TASK DETAILS:
Write out, word for word, every line from the first one through the line that holds "straw-coloured stalks among", and nothing else; skip the pictures.
======== AVAILABLE DATA ========
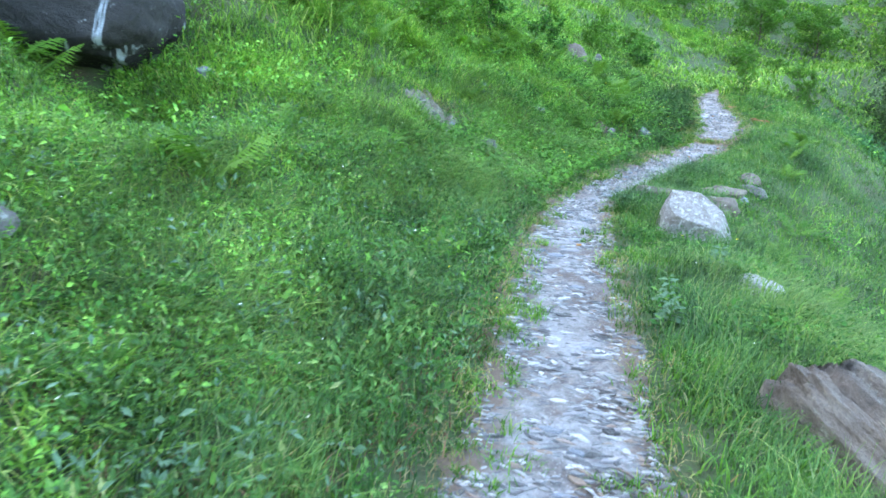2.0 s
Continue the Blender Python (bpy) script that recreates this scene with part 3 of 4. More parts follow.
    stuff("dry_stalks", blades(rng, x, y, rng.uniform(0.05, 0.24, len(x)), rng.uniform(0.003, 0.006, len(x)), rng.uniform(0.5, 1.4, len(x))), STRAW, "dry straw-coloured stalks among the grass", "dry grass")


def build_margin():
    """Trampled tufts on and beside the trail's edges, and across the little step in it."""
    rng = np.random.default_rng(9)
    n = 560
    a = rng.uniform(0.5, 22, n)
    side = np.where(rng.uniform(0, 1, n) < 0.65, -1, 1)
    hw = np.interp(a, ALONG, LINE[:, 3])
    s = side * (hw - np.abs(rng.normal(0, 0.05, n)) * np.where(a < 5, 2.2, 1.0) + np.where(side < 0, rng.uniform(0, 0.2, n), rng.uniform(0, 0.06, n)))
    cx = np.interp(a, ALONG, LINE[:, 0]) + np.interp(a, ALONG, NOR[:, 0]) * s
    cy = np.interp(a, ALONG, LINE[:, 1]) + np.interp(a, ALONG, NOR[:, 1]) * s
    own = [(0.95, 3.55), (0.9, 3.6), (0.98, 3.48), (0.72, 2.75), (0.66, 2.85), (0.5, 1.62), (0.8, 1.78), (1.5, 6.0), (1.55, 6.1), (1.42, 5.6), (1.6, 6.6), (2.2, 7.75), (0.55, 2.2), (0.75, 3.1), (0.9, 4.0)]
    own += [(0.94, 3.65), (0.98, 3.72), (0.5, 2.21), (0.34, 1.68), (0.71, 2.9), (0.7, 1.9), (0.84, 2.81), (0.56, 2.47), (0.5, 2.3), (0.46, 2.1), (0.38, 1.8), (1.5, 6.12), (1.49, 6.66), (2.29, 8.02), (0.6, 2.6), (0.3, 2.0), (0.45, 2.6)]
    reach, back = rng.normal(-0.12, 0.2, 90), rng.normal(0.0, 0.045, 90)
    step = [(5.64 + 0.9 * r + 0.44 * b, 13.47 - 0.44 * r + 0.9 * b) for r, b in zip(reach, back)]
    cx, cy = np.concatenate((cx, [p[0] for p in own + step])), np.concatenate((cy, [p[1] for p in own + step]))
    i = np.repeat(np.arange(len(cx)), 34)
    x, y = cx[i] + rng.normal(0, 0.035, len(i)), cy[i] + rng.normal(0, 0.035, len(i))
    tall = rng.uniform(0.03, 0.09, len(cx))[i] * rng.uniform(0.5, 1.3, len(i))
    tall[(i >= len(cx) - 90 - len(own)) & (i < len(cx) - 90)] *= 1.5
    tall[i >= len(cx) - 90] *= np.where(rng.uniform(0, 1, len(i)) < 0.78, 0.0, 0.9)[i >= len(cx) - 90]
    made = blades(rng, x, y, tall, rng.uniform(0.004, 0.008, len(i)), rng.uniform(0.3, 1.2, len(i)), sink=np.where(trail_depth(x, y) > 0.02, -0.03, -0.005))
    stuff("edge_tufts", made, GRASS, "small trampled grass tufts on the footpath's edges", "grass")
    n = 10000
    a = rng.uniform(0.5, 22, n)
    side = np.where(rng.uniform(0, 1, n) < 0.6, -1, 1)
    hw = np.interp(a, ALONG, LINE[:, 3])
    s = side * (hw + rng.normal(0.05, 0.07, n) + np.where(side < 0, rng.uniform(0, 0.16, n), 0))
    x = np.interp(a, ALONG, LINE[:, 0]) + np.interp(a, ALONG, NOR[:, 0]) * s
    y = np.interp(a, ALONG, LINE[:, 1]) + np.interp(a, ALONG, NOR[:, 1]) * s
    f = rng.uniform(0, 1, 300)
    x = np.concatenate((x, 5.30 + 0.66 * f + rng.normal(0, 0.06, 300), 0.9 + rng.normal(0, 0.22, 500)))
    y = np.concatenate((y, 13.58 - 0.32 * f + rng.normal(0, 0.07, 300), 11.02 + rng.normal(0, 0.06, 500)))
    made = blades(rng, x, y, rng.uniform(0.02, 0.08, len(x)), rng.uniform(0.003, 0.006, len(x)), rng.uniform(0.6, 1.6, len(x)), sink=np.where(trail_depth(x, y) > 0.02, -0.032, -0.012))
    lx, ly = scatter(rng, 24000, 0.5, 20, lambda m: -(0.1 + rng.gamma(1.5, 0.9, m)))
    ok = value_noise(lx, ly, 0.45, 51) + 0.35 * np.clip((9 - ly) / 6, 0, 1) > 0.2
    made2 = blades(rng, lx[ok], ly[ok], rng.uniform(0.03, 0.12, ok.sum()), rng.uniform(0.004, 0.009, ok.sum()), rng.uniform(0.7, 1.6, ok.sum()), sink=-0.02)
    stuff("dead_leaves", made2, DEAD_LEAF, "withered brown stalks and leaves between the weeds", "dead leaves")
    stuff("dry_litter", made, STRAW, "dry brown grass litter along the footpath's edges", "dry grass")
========
TASK RESPONSE:
2.0 s
Continue the Blender Python (bpy) script that recreates this scene with part 3 of 4. More parts follow.
    stuff("dry_stalks", blades(rng, x, y, rng.uniform(0.05, 0.24, len(x)), rng.uniform(0.003, 0.006, len(x)), rng.uniform(0.5, 1.4, len(x))), STRAW, "dry straw-coloured stalks among the grass", "dry grass")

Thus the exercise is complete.